» Set task
Repeat the listing exactly as given, omitting every image.
[Begin Data block]
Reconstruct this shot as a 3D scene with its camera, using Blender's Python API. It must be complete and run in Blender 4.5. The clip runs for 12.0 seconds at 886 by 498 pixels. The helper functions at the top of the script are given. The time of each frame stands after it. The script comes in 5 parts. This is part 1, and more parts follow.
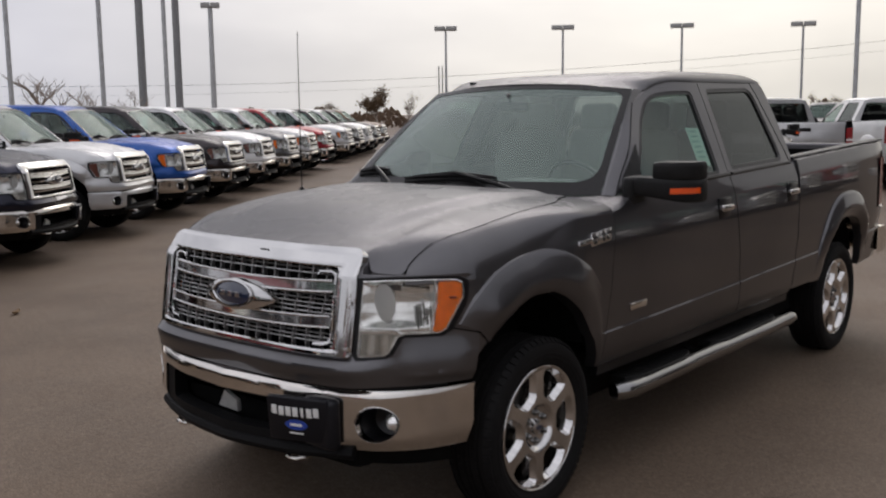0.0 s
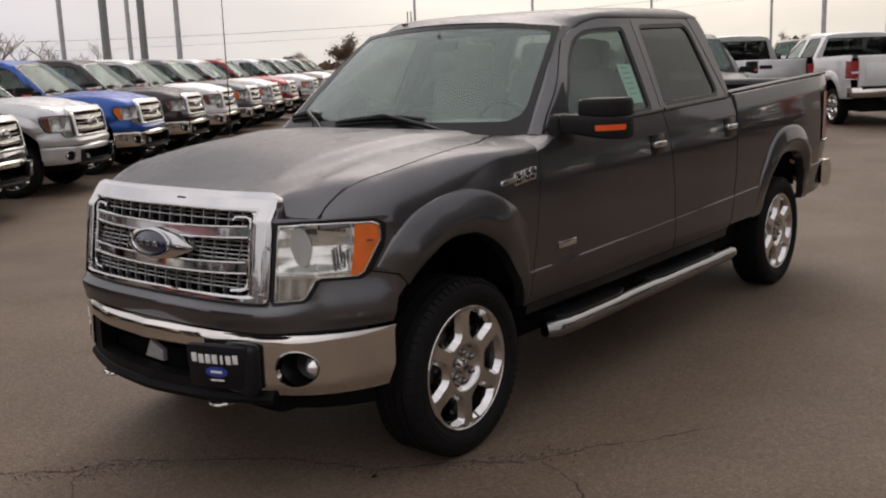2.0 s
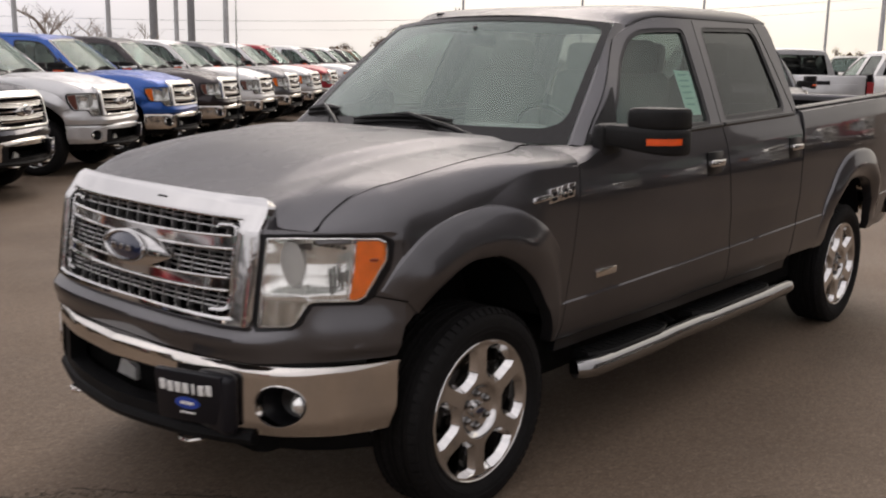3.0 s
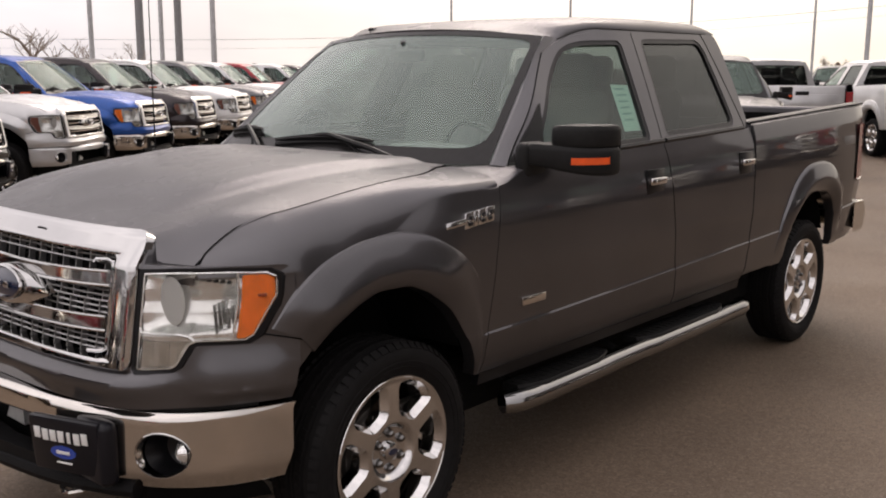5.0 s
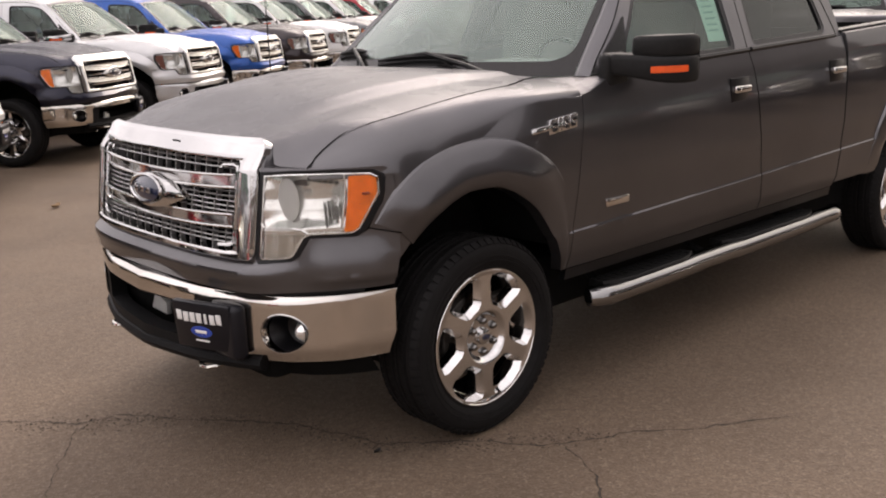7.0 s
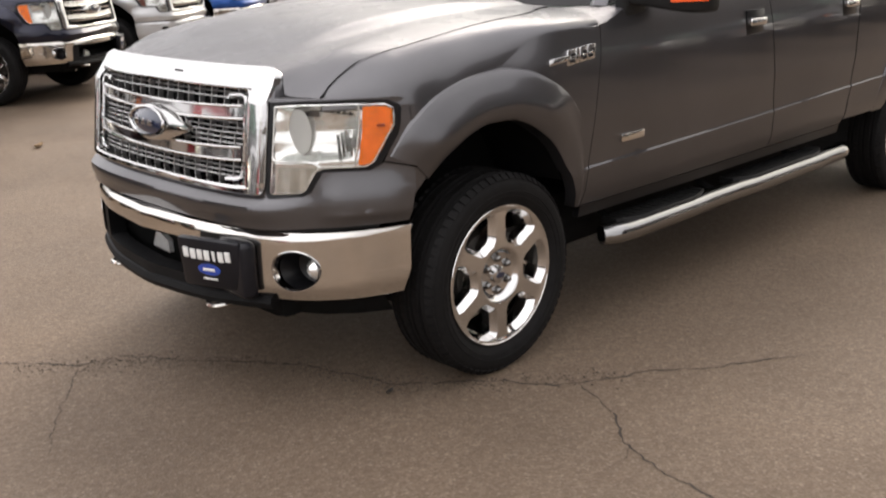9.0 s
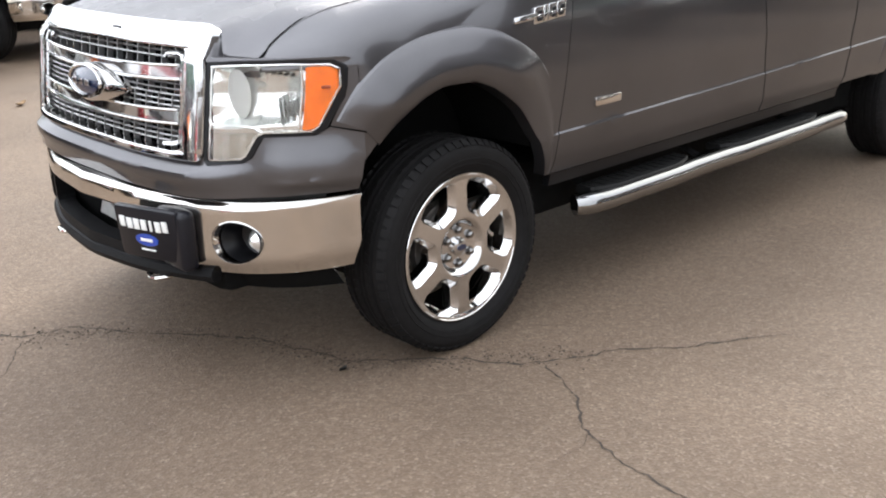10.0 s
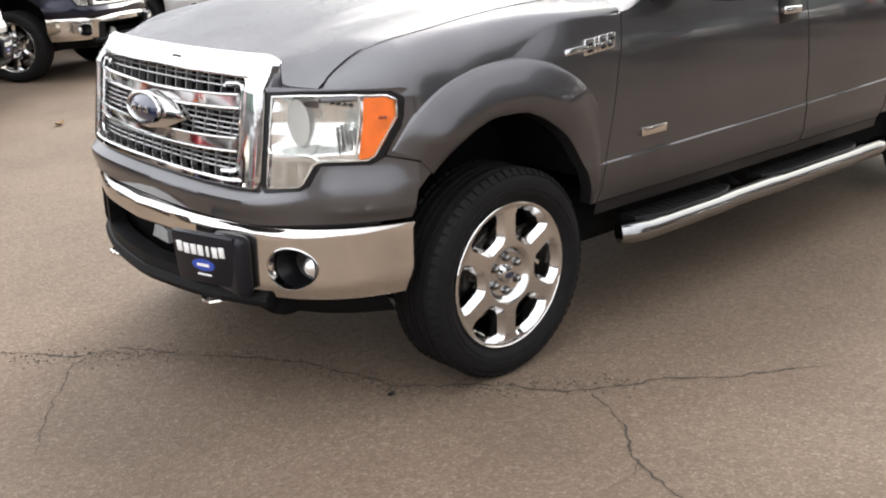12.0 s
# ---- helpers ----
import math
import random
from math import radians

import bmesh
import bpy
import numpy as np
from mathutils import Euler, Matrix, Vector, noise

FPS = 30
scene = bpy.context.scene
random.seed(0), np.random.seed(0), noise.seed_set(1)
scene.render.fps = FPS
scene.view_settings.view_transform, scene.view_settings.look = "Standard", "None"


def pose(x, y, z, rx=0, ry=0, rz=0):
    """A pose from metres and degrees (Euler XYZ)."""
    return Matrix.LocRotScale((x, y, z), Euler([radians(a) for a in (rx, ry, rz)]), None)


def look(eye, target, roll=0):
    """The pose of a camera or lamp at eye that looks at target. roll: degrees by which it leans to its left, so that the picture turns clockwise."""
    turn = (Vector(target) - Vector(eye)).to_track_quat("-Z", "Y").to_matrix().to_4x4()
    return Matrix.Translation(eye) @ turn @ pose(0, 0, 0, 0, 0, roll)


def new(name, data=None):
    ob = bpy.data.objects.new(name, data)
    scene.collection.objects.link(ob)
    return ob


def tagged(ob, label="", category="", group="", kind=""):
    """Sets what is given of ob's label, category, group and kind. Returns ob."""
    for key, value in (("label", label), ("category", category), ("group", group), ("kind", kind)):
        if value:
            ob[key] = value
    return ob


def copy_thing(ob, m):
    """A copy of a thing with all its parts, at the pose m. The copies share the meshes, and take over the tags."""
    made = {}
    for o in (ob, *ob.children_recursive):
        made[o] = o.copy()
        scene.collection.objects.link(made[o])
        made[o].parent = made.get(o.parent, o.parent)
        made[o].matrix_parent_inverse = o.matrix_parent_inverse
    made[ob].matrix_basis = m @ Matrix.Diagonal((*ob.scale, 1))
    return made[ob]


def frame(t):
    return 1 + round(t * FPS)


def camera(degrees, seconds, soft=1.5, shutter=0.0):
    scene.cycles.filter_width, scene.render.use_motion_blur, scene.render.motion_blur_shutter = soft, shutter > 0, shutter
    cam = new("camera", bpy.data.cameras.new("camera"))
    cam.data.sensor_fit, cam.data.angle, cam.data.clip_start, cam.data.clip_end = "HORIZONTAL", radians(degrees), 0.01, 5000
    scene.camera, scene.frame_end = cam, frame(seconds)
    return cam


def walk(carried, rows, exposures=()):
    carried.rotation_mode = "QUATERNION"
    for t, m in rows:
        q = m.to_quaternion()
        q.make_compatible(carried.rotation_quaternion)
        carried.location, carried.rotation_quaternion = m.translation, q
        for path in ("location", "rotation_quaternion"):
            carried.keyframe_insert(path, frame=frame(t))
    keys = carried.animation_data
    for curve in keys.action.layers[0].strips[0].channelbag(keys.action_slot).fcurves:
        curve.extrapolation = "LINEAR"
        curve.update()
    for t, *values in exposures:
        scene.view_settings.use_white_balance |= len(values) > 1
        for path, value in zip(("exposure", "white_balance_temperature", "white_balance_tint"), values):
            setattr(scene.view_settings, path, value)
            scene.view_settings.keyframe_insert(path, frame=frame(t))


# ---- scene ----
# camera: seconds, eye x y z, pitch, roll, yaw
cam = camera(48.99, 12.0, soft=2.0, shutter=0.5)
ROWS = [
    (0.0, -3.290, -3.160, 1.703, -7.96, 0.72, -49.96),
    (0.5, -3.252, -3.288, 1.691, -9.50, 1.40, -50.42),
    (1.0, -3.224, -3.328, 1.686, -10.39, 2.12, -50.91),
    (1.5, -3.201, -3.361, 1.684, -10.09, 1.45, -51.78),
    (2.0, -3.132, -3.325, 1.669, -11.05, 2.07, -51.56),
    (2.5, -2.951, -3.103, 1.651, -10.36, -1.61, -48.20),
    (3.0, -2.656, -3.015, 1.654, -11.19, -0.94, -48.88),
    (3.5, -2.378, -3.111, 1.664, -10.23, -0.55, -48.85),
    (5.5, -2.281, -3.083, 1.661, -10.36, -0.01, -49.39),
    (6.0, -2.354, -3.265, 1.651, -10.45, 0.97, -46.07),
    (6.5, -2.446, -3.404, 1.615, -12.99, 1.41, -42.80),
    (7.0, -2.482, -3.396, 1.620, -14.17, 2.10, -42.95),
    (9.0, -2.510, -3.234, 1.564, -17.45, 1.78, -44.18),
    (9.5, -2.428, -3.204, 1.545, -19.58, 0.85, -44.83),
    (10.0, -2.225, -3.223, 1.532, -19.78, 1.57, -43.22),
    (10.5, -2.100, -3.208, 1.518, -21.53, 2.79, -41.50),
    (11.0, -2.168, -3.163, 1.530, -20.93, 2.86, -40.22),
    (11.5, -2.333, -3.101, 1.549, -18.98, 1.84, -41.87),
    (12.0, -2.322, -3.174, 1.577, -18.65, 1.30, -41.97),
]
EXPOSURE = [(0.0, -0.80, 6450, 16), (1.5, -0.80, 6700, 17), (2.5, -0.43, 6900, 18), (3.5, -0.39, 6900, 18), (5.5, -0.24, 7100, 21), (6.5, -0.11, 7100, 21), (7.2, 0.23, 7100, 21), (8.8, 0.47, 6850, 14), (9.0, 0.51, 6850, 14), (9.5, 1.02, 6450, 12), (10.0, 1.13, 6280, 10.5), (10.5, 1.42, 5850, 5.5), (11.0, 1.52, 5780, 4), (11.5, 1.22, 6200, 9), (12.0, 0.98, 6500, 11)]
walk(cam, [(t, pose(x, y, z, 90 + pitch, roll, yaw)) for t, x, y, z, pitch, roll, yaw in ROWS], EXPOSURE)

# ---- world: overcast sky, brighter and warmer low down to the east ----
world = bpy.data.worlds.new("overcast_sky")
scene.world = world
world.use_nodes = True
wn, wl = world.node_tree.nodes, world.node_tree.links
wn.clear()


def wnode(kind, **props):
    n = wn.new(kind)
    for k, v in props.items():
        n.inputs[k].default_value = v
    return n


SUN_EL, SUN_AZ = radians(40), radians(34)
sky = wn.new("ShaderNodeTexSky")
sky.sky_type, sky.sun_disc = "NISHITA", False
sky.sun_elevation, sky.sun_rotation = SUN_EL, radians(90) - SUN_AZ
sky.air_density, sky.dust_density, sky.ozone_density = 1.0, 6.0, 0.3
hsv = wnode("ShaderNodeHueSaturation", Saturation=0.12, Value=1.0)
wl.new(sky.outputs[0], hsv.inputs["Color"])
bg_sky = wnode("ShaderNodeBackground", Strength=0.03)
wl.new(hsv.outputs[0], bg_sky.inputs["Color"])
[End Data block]
» Correct response
Reconstruct this shot as a 3D scene with its camera, using Blender's Python API. It must be complete and run in Blender 4.5. The clip runs for 12.0 seconds at 886 by 498 pixels. The helper functions at the top of the script are given. The time of each frame stands after it. The script comes in 5 parts. This is part 1, and more parts follow.
0.0 s
2.0 s
3.0 s
5.0 s
7.0 s
9.0 s
10.0 s
12.0 s
# ---- helpers ----
import math
import random
from math import radians

import bmesh
import bpy
import numpy as np
from mathutils import Euler, Matrix, Vector, noise

FPS = 30
scene = bpy.context.scene
random.seed(0), np.random.seed(0), noise.seed_set(1)
scene.render.fps = FPS
scene.view_settings.view_transform, scene.view_settings.look = "Standard", "None"


def pose(x, y, z, rx=0, ry=0, rz=0):
    """A pose from metres and degrees (Euler XYZ)."""
    return Matrix.LocRotScale((x, y, z), Euler([radians(a) for a in (rx, ry, rz)]), None)


def look(eye, target, roll=0):
    """The pose of a camera or lamp at eye that looks at target. roll: degrees by which it leans to its left, so that the picture turns clockwise."""
    turn = (Vector(target) - Vector(eye)).to_track_quat("-Z", "Y").to_matrix().to_4x4()
    return Matrix.Translation(eye) @ turn @ pose(0, 0, 0, 0, 0, roll)


def new(name, data=None):
    ob = bpy.data.objects.new(name, data)
    scene.collection.objects.link(ob)
    return ob


def tagged(ob, label="", category="", group="", kind=""):
    """Sets what is given of ob's label, category, group and kind. Returns ob."""
    for key, value in (("label", label), ("category", category), ("group", group), ("kind", kind)):
        if value:
            ob[key] = value
    return ob


def copy_thing(ob, m):
    """A copy of a thing with all its parts, at the pose m. The copies share the meshes, and take over the tags."""
    made = {}
    for o in (ob, *ob.children_recursive):
        made[o] = o.copy()
        scene.collection.objects.link(made[o])
        made[o].parent = made.get(o.parent, o.parent)
        made[o].matrix_parent_inverse = o.matrix_parent_inverse
    made[ob].matrix_basis = m @ Matrix.Diagonal((*ob.scale, 1))
    return made[ob]


def frame(t):
    return 1 + round(t * FPS)


def camera(degrees, seconds, soft=1.5, shutter=0.0):
    scene.cycles.filter_width, scene.render.use_motion_blur, scene.render.motion_blur_shutter = soft, shutter > 0, shutter
    cam = new("camera", bpy.data.cameras.new("camera"))
    cam.data.sensor_fit, cam.data.angle, cam.data.clip_start, cam.data.clip_end = "HORIZONTAL", radians(degrees), 0.01, 5000
    scene.camera, scene.frame_end = cam, frame(seconds)
    return cam


def walk(carried, rows, exposures=()):
    carried.rotation_mode = "QUATERNION"
    for t, m in rows:
        q = m.to_quaternion()
        q.make_compatible(carried.rotation_quaternion)
        carried.location, carried.rotation_quaternion = m.translation, q
        for path in ("location", "rotation_quaternion"):
            carried.keyframe_insert(path, frame=frame(t))
    keys = carried.animation_data
    for curve in keys.action.layers[0].strips[0].channelbag(keys.action_slot).fcurves:
        curve.extrapolation = "LINEAR"
        curve.update()
    for t, *values in exposures:
        scene.view_settings.use_white_balance |= len(values) > 1
        for path, value in zip(("exposure", "white_balance_temperature", "white_balance_tint"), values):
            setattr(scene.view_settings, path, value)
            scene.view_settings.keyframe_insert(path, frame=frame(t))


# ---- scene ----
# camera: seconds, eye x y z, pitch, roll, yaw
cam = camera(48.99, 12.0, soft=2.0, shutter=0.5)
ROWS = [
    (0.0, -3.290, -3.160, 1.703, -7.96, 0.72, -49.96),
    (0.5, -3.252, -3.288, 1.691, -9.50, 1.40, -50.42),
    (1.0, -3.224, -3.328, 1.686, -10.39, 2.12, -50.91),
    (1.5, -3.201, -3.361, 1.684, -10.09, 1.45, -51.78),
    (2.0, -3.132, -3.325, 1.669, -11.05, 2.07, -51.56),
    (2.5, -2.951, -3.103, 1.651, -10.36, -1.61, -48.20),
    (3.0, -2.656, -3.015, 1.654, -11.19, -0.94, -48.88),
    (3.5, -2.378, -3.111, 1.664, -10.23, -0.55, -48.85),
    (5.5, -2.281, -3.083, 1.661, -10.36, -0.01, -49.39),
    (6.0, -2.354, -3.265, 1.651, -10.45, 0.97, -46.07),
    (6.5, -2.446, -3.404, 1.615, -12.99, 1.41, -42.80),
    (7.0, -2.482, -3.396, 1.620, -14.17, 2.10, -42.95),
    (9.0, -2.510, -3.234, 1.564, -17.45, 1.78, -44.18),
    (9.5, -2.428, -3.204, 1.545, -19.58, 0.85, -44.83),
    (10.0, -2.225, -3.223, 1.532, -19.78, 1.57, -43.22),
    (10.5, -2.100, -3.208, 1.518, -21.53, 2.79, -41.50),
    (11.0, -2.168, -3.163, 1.530, -20.93, 2.86, -40.22),
    (11.5, -2.333, -3.101, 1.549, -18.98, 1.84, -41.87),
    (12.0, -2.322, -3.174, 1.577, -18.65, 1.30, -41.97),
]
EXPOSURE = [(0.0, -0.80, 6450, 16), (1.5, -0.80, 6700, 17), (2.5, -0.43, 6900, 18), (3.5, -0.39, 6900, 18), (5.5, -0.24, 7100, 21), (6.5, -0.11, 7100, 21), (7.2, 0.23, 7100, 21), (8.8, 0.47, 6850, 14), (9.0, 0.51, 6850, 14), (9.5, 1.02, 6450, 12), (10.0, 1.13, 6280, 10.5), (10.5, 1.42, 5850, 5.5), (11.0, 1.52, 5780, 4), (11.5, 1.22, 6200, 9), (12.0, 0.98, 6500, 11)]
walk(cam, [(t, pose(x, y, z, 90 + pitch, roll, yaw)) for t, x, y, z, pitch, roll, yaw in ROWS], EXPOSURE)

# ---- world: overcast sky, brighter and warmer low down to the east ----
world = bpy.data.worlds.new("overcast_sky")
scene.world = world
world.use_nodes = True
wn, wl = world.node_tree.nodes, world.node_tree.links
wn.clear()


def wnode(kind, **props):
    n = wn.new(kind)
    for k, v in props.items():
        n.inputs[k].default_value = v
    return n


SUN_EL, SUN_AZ = radians(40), radians(34)
sky = wn.new("ShaderNodeTexSky")
sky.sky_type, sky.sun_disc = "NISHITA", False
sky.sun_elevation, sky.sun_rotation = SUN_EL, radians(90) - SUN_AZ
sky.air_density, sky.dust_density, sky.ozone_density = 1.0, 6.0, 0.3
hsv = wnode("ShaderNodeHueSaturation", Saturation=0.12, Value=1.0)
wl.new(sky.outputs[0], hsv.inputs["Color"])
bg_sky = wnode("ShaderNodeBackground", Strength=0.03)
wl.new(hsv.outputs[0], bg_sky.inputs["Color"])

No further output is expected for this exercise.